By Ray Pride
You could diagram the content, the visual grammar, the momentous performances of Cristian Mungiu’s Cannes Palme d’Or-winning “4 Months, 3 Weeks and 2 Days” (4 luni, 3 saptamani si 2 zile) like a simple, lengthy sentence, and yet what remains awe-inspiring is the sensation you’re left with when it’s over: how on earth did he do this?
How did a 39-year-old Romanian director, on his second feature (after 2002’s “Occident”), with the estimable director of photography Oleg Mutu (who also shot 2005’s brilliant, devastating “The Death of Mr. Lazarescu” for Cristi Puiu), who learned process through working on shabby Western projects (1998’s “Teen Knight,” anyone?) in his beleaguered nation, produce something of such shattering narrative and moral clarity?
For one thing, he’s good. He’s gifted. Here’s how good he is—“4 Months” was positioned by Romania as its entry for the best foreign language picture Academy Award; it didn’t even make the shortlist. From the opening shots (and perhaps including a later one that shows the outcome of the characters’ actions), Mungiu is working in a vocabulary of extended takes and quietly formal framing that perhaps works against the expectations of the ostensibly elderly members of the Academy who must contribute the time to watch large batches of the seventy-plus entrants. “4 Months” isn’t about sweet-faced moppets, a historical favorite of Academy voters. From Brazil this year, “The Year My Parents Went on Vacation” sounds like one of those ringers. Still, you’d hope that a group that recognized the strengths of “The Lives Of Others” this past year would also be able to see what’s going on in this marvel of a movie.
There could also be the small matter of the subject. It’d be a great grace if I could just tell you that this movie is fine and has many turns of human behavior, measured performance and narrative lucidity, without telling you what it’s about. It’s a good long patch before you’re given the key to what the characters are conspiring about, and it would as well be a spy thriller as what we actually are seeing. It’s 1987. Nicolae Ceausescu’s communist regime is not long for this world. It’s months before the fall of the Berlin Wall. Two college roommates, Otilia and Gabita (Anamaria Marinca and Laura Vasiliu, both breathtakingly fine) make preparations for what could be a short vacation. But Gabita has a different goal: an illegal abortion. With a limited time frame, coursing across a complicated and distressing single day, “4 Months” makes much of little. But where Mungiu excels is not in modesty, but in the breadth of the spaces his characters are trapped in, who would be criminal in the eyes of the regime even if they were not seeking something illegal. There would be something to be guilty of. Every act of agency is a genie spiriting against the regime.

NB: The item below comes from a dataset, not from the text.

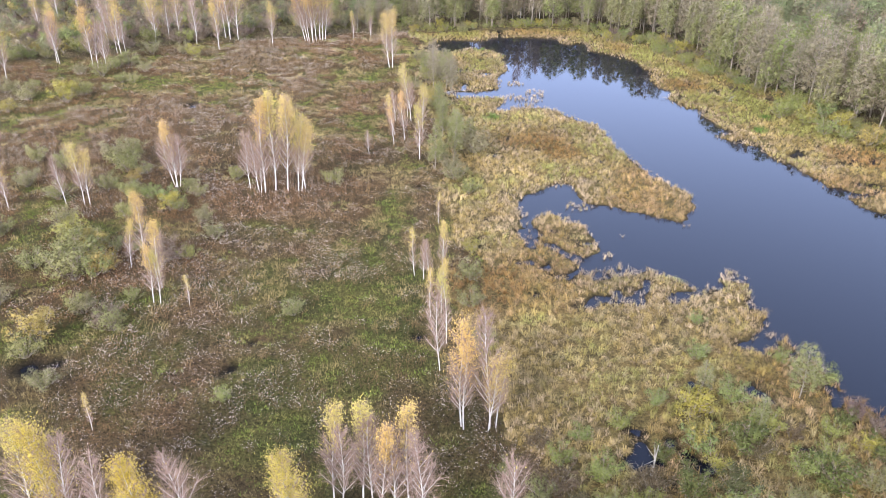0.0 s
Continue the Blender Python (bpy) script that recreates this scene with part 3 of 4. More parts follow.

The design and framing strategies Florian Henckel von Donnersmarck used in “The Lives Of Others” were more reminiscent of theatrical means (in the best possible way, both in theme and style). Working in widescreen, Mungiu and Mutu suggest all manner of psychological captivity, and without struggling unduly to replicate a time when they would have been teenagers, manage to capture the rapt terror of having so many choices in life dictated by an oppressive, intrusive government. The plot concerns abortion, but the film is about fear. (And the love of Kent cigarettes.) Mungiu’s undergraduate studies included U.S. short-story writers, and that sort of plaintive grace, of behavior that is piercing described in offhand fashion, permeates almost every frame of “4 Months.” A barren street, a decrepit apartment, a woman’s face, an abortionist’s patter: Mungiu is a describer, but he doesn’t need words. Blank walls, blank faces: they suffice. They are worlds.
“4 Months, 3 Weeks and 2 Days” opens Friday at the Music Box.